Groundhog Day is one of those movies that I will watch any time I come across it on TV. I have been thinking about why.
Groundhog Day is a 1993 romantic comedy directed by Harold Ramis and staring Bill Murray and Andie MacDowell. It was well received on release, but as is often the case with significant movies, it took a while to sink in. The movie critic, Roger Ebert, has raised his estimation of Groundhog Day; the literary critic, Stanley Fish, includes it as one of only two movies since 1958 on his top ten list; and spiritual leaders in several traditions use the movie in their teaching.
Harold Ramis states, “At first I would get mail saying, ‘Oh, you must be a Christian because the movie so beautifully expresses Christian belief.’ Then rabbis started calling from all over, saying they were preaching the film as their next sermon. And the Buddhists! Well, I knew they loved it because my mother-in-law has lived in a Buddhist meditation centre for 30 years and my wife lived there for five years.” Despite being made at the end of the twentieth century, it has become a defining movie of our emerging twenty-first century.
Bill Murray plays Phil Connors, an obnoxious, self-centered television weatherman assigned to go to the small town of Punxsutawney, Pennsylvania to cover Groundhog Day, the day when a groundhog emerges from hibernation and does or does not see its shadow, thus predicting when spring will come. Andie MacDowell plays Rita, his patient producer and eventual love interest.
For no reason given in the movie, Phil finds himself repeating Groundhog Day over and over. He wakes up each morning to find that it is not tomorrow, but once again February 2. He remembers “yesterday’s” February 2, but no one else does. He is at first terrified. He sees a psychiatrist. Perhaps he has a brain tumor.
Then it starts to get wearing. Sitting in a bar, he remarks, “I was in the Virgin Islands once. I met a girl. We ate lobster, drank pina coladas. At sunset, we made love like sea otters. That was a pretty good day. Why couldn’t I get that day, over and over and over?” Phil looks for ways to deal with his situation. He tries hijinks, stealing money, exploiting people, casual sex, conning his love interest. Then, in despair, suicide, again and again. But he keeps waking up on the same morning. The film does not specify how many times he repeats the day, but from what he eventually masters—playing the piano, French romantic poetry, ice sculpting, flipping cards into a hat, it is at least several decades. Finally Phil decides to use his situation to become a decent person. He finds joy, and on the culminating day, he rushes from place to place to help people. He plays piano and is the center of attention at the Groundhog Day evening party, wins the girl, and escapes the repeatedly cycling day.

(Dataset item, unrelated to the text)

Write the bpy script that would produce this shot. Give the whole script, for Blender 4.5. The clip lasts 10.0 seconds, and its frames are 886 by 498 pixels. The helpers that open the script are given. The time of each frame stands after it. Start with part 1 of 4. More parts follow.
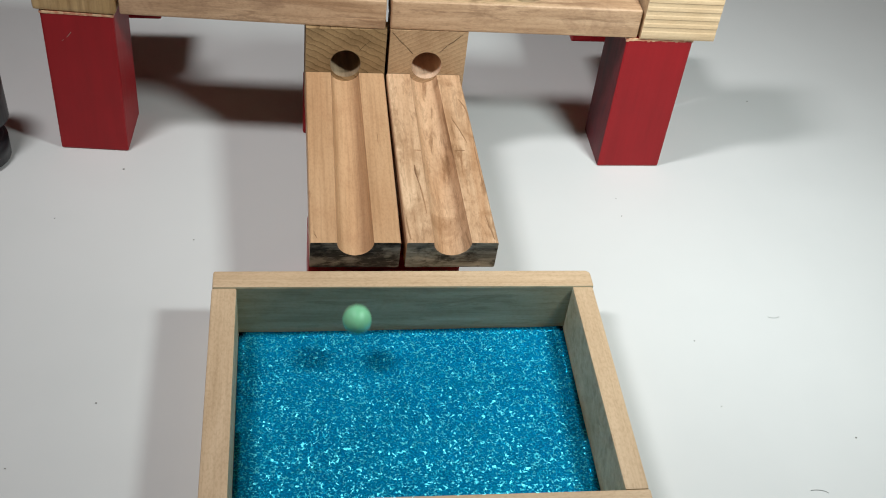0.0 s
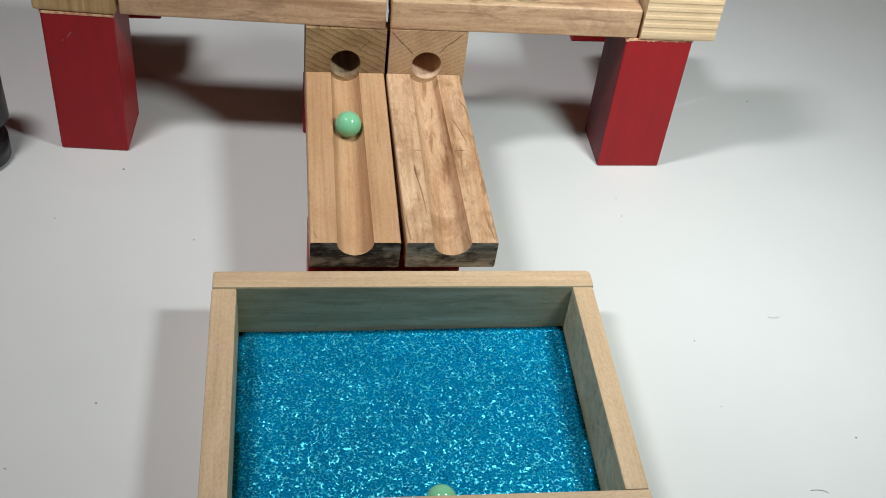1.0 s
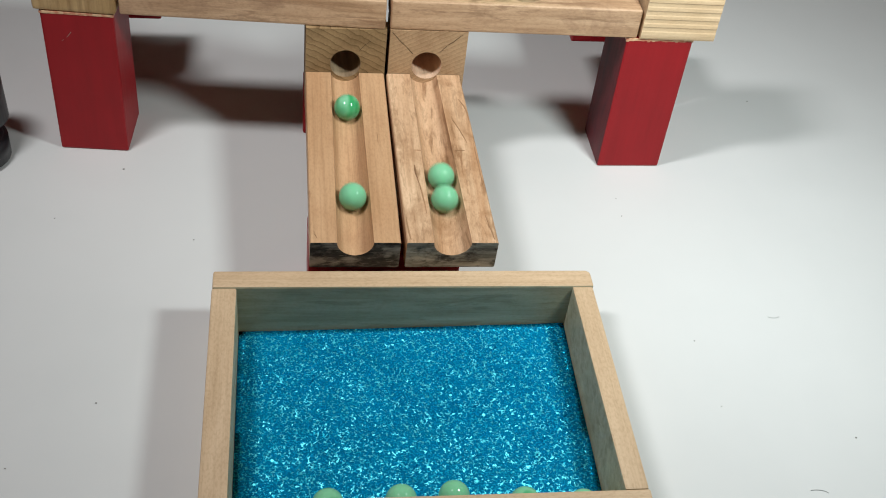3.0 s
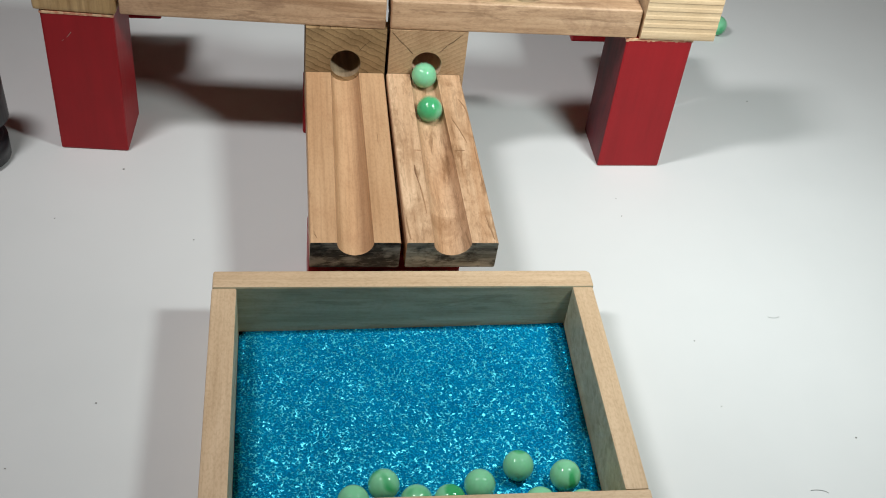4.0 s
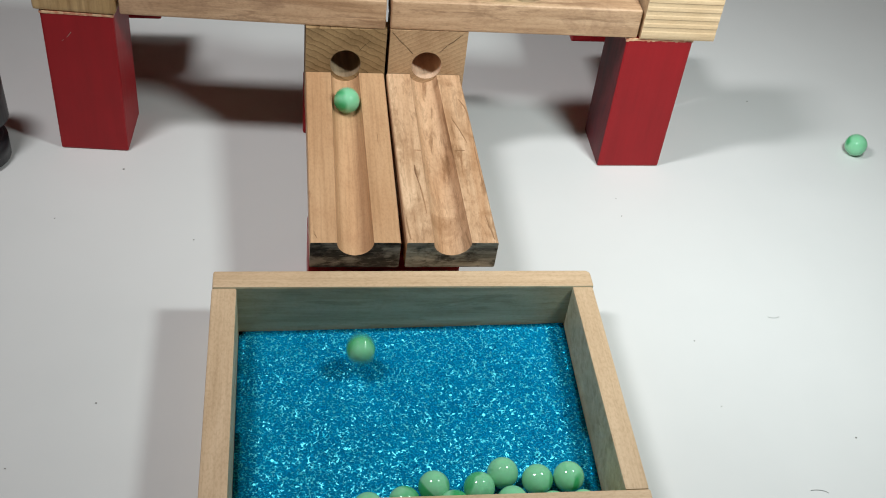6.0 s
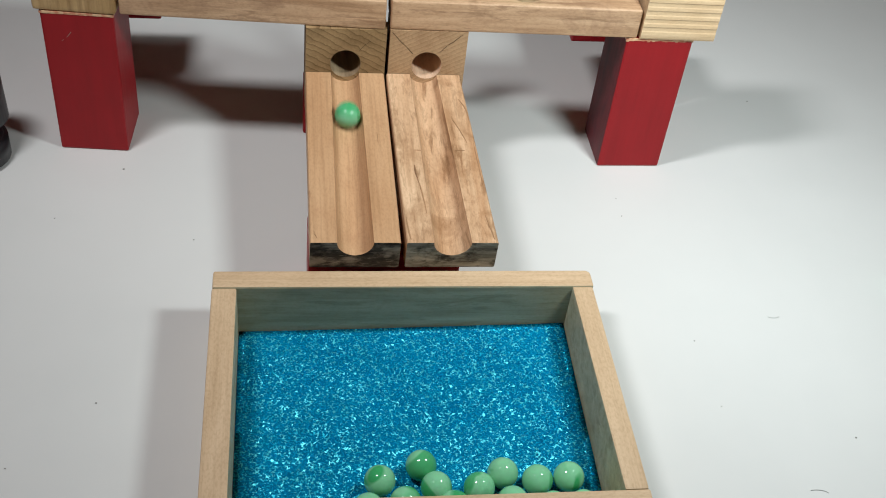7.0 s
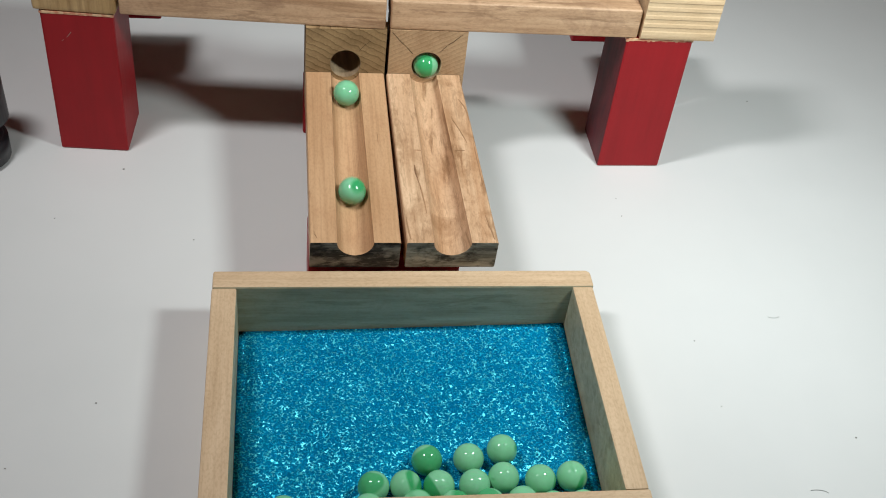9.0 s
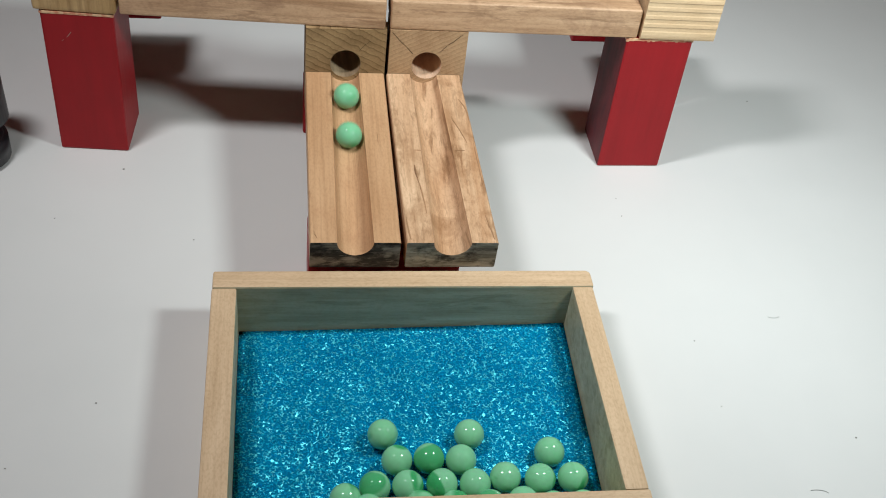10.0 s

The meaning of this repeated experience? Here is one thought. In his book, The Gay Science, Nietzsche asks: “What, if some day or night a demon were to steal after you into your loneliest loneliness and say to you: ‘This life as you now live it and have lived it, you will have to live once more and innumerable times more’… Would you not throw yourself down and gnash your teeth and curse the demon who spoke thus? Or have you once experienced a tremendous moment when you would have answered him: ‘You are a god and never have I heard anything more divine.’”
Nietzsche is not here concerned with some very different model of the universe, but with our universe, our lives, here and now. He is not saying, “In this theory, this is how your life works,” but rather “How would you live your life if it were to work this way.” If you were going to relive this day over and over forever, you would want it to be a very good day. A day of pleasure, as in “I was in the Virgin Islands once?” Perhaps. But maybe even better than that, the climatic day of Groundhog Day, a day of not only pleasure, but of joy over having done a decent job of creating yourself and your life. Nietzsche suggests that is how we should live every day, as though we were going to be living it over and over and over.
Steve Jobs put it slightly differently in his 2005 Stanford commencement address a year after being diagnosed with cancer and six years before his death when he said, “I have looked in the mirror every morning and asked myself: ‘If today were the last day of my life, would I want to do what I am about to do today?’ And whenever the answer has been ‘No’ for too many days in a row, I know I need to change something.”
The movie critic Roger Ebert, revisiting Groundhog Day, concludes his essay: “We see that life is like that. Tomorrow will come, and whether or not it is always Feb. 2, all we can do about it is be the best person we know how to be. The good news is that we can learn to be better people.”